[start]
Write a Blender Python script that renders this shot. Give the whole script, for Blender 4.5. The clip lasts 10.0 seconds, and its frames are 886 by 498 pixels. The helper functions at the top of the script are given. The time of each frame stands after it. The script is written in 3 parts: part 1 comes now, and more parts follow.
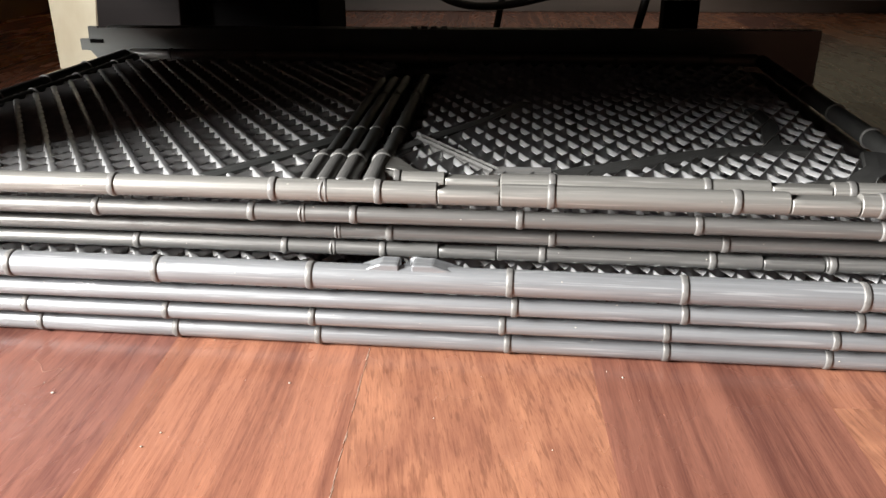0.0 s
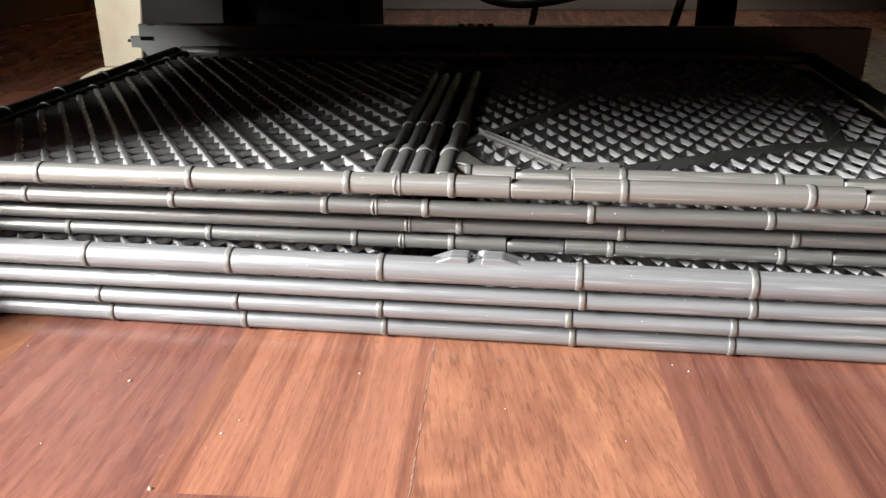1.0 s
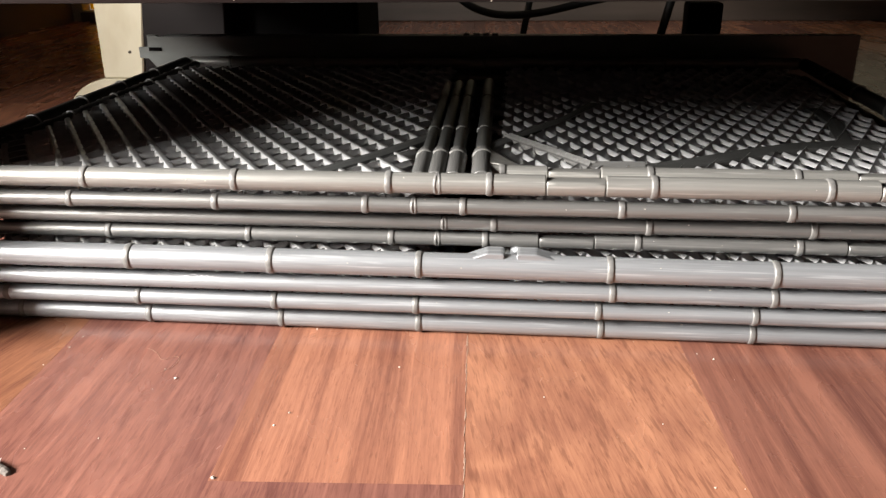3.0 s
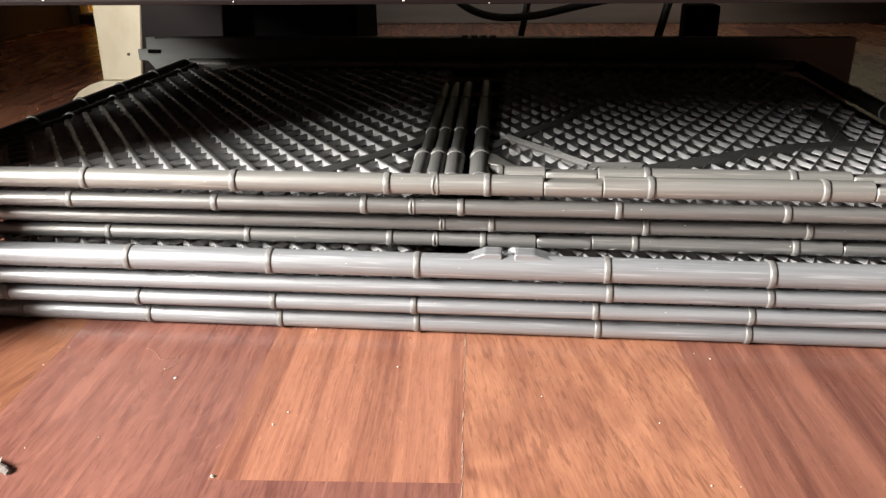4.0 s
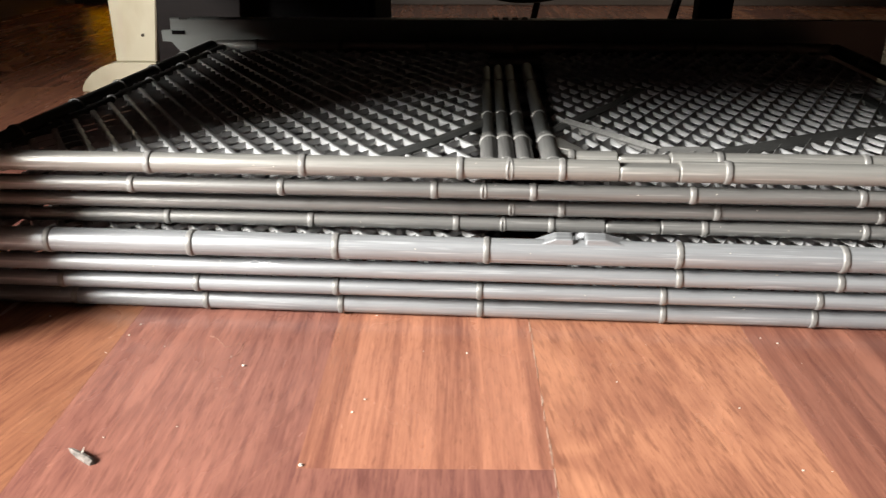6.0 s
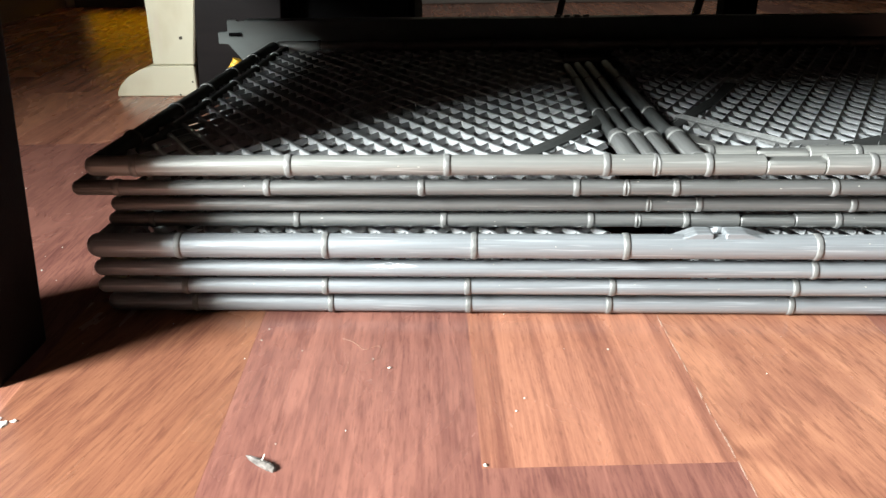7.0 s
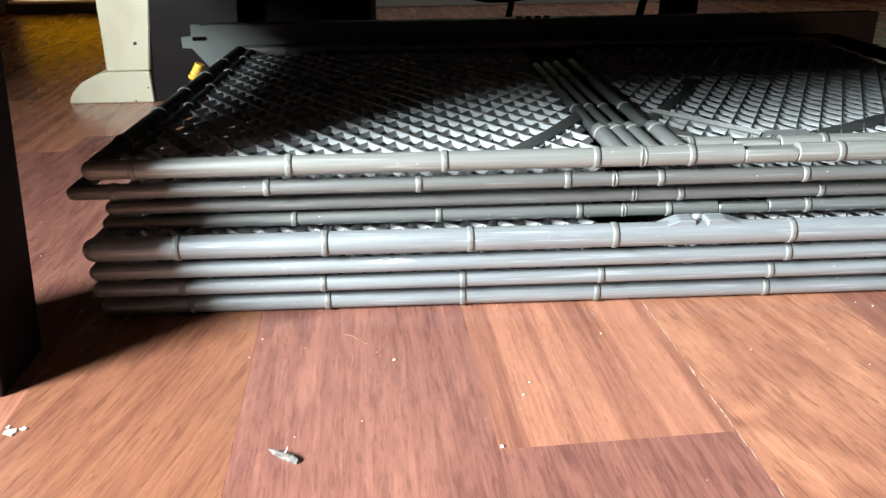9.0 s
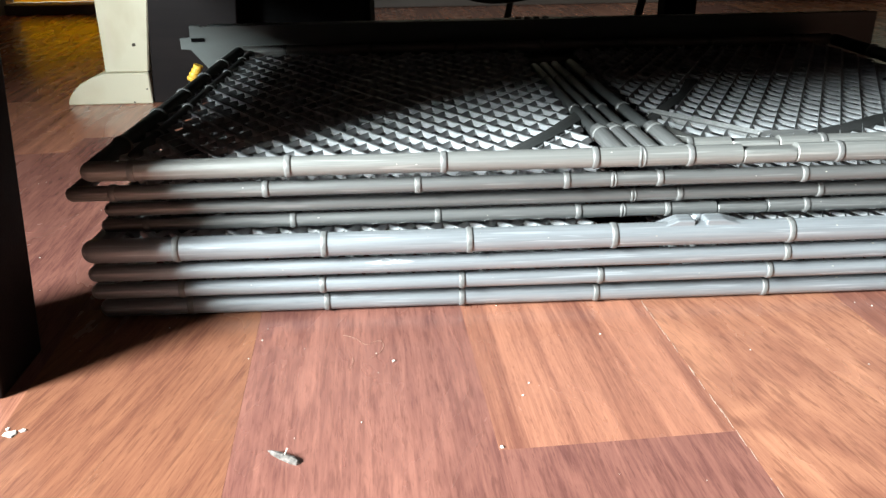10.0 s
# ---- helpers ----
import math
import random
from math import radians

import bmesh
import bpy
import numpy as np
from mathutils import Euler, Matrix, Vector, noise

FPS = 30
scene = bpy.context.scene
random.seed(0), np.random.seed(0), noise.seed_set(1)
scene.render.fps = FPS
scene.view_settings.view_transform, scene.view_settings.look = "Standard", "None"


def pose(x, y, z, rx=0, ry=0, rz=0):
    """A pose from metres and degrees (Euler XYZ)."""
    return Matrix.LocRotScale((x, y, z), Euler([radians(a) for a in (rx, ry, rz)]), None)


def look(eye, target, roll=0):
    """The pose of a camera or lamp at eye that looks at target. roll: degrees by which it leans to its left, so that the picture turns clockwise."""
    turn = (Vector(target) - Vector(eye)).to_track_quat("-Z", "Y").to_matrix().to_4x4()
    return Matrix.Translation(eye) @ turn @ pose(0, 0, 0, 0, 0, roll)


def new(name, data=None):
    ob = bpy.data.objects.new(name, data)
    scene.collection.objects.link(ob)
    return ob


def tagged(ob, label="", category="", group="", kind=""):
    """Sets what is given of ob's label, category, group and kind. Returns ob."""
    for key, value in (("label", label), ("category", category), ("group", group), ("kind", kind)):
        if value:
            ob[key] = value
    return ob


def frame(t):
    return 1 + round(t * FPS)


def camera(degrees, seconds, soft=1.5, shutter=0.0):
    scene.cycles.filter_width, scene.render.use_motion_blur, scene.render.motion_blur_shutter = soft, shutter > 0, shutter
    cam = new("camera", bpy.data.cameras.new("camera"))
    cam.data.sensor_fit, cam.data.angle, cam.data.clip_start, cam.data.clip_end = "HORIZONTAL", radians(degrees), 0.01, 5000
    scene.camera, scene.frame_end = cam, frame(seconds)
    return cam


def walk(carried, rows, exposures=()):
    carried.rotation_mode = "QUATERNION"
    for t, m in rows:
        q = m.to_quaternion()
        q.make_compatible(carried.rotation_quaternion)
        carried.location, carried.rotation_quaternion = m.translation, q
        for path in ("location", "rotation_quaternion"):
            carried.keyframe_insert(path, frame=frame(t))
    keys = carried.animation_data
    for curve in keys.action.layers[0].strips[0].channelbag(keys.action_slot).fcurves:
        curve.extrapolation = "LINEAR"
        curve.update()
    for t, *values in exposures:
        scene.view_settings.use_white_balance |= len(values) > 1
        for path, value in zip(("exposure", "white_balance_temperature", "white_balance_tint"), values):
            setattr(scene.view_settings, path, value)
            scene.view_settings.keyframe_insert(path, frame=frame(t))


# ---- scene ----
[end]
• EXERCISE DETAILS:
Copy out the whole listing exactly, and don't carry over any pictures.

• RESULT:
Write a Blender Python script that renders this shot. Give the whole script, for Blender 4.5. The clip lasts 10.0 seconds, and its frames are 886 by 498 pixels. The helper functions at the top of the script are given. The time of each frame stands after it. The script is written in 3 parts: part 1 comes now, and more parts follow.
0.0 s
1.0 s
3.0 s
4.0 s
6.0 s
7.0 s
9.0 s
10.0 s
# ---- helpers ----
import math
import random
from math import radians

import bmesh
import bpy
import numpy as np
from mathutils import Euler, Matrix, Vector, noise

FPS = 30
scene = bpy.context.scene
random.seed(0), np.random.seed(0), noise.seed_set(1)
scene.render.fps = FPS
scene.view_settings.view_transform, scene.view_settings.look = "Standard", "None"


def pose(x, y, z, rx=0, ry=0, rz=0):
    """A pose from metres and degrees (Euler XYZ)."""
    return Matrix.LocRotScale((x, y, z), Euler([radians(a) for a in (rx, ry, rz)]), None)


def look(eye, target, roll=0):
    """The pose of a camera or lamp at eye that looks at target. roll: degrees by which it leans to its left, so that the picture turns clockwise."""
    turn = (Vector(target) - Vector(eye)).to_track_quat("-Z", "Y").to_matrix().to_4x4()
    return Matrix.Translation(eye) @ turn @ pose(0, 0, 0, 0, 0, roll)


def new(name, data=None):
    ob = bpy.data.objects.new(name, data)
    scene.collection.objects.link(ob)
    return ob


def tagged(ob, label="", category="", group="", kind=""):
    """Sets what is given of ob's label, category, group and kind. Returns ob."""
    for key, value in (("label", label), ("category", category), ("group", group), ("kind", kind)):
        if value:
            ob[key] = value
    return ob


def frame(t):
    return 1 + round(t * FPS)


def camera(degrees, seconds, soft=1.5, shutter=0.0):
    scene.cycles.filter_width, scene.render.use_motion_blur, scene.render.motion_blur_shutter = soft, shutter > 0, shutter
    cam = new("camera", bpy.data.cameras.new("camera"))
    cam.data.sensor_fit, cam.data.angle, cam.data.clip_start, cam.data.clip_end = "HORIZONTAL", radians(degrees), 0.01, 5000
    scene.camera, scene.frame_end = cam, frame(seconds)
    return cam


def walk(carried, rows, exposures=()):
    carried.rotation_mode = "QUATERNION"
    for t, m in rows:
        q = m.to_quaternion()
        q.make_compatible(carried.rotation_quaternion)
        carried.location, carried.rotation_quaternion = m.translation, q
        for path in ("location", "rotation_quaternion"):
            carried.keyframe_insert(path, frame=frame(t))
    keys = carried.animation_data
    for curve in keys.action.layers[0].strips[0].channelbag(keys.action_slot).fcurves:
        curve.extrapolation = "LINEAR"
        curve.update()
    for t, *values in exposures:
        scene.view_settings.use_white_balance |= len(values) > 1
        for path, value in zip(("exposure", "white_balance_temperature", "white_balance_tint"), values):
            setattr(scene.view_settings, path, value)
            scene.view_settings.keyframe_insert(path, frame=frame(t))


# ---- scene ----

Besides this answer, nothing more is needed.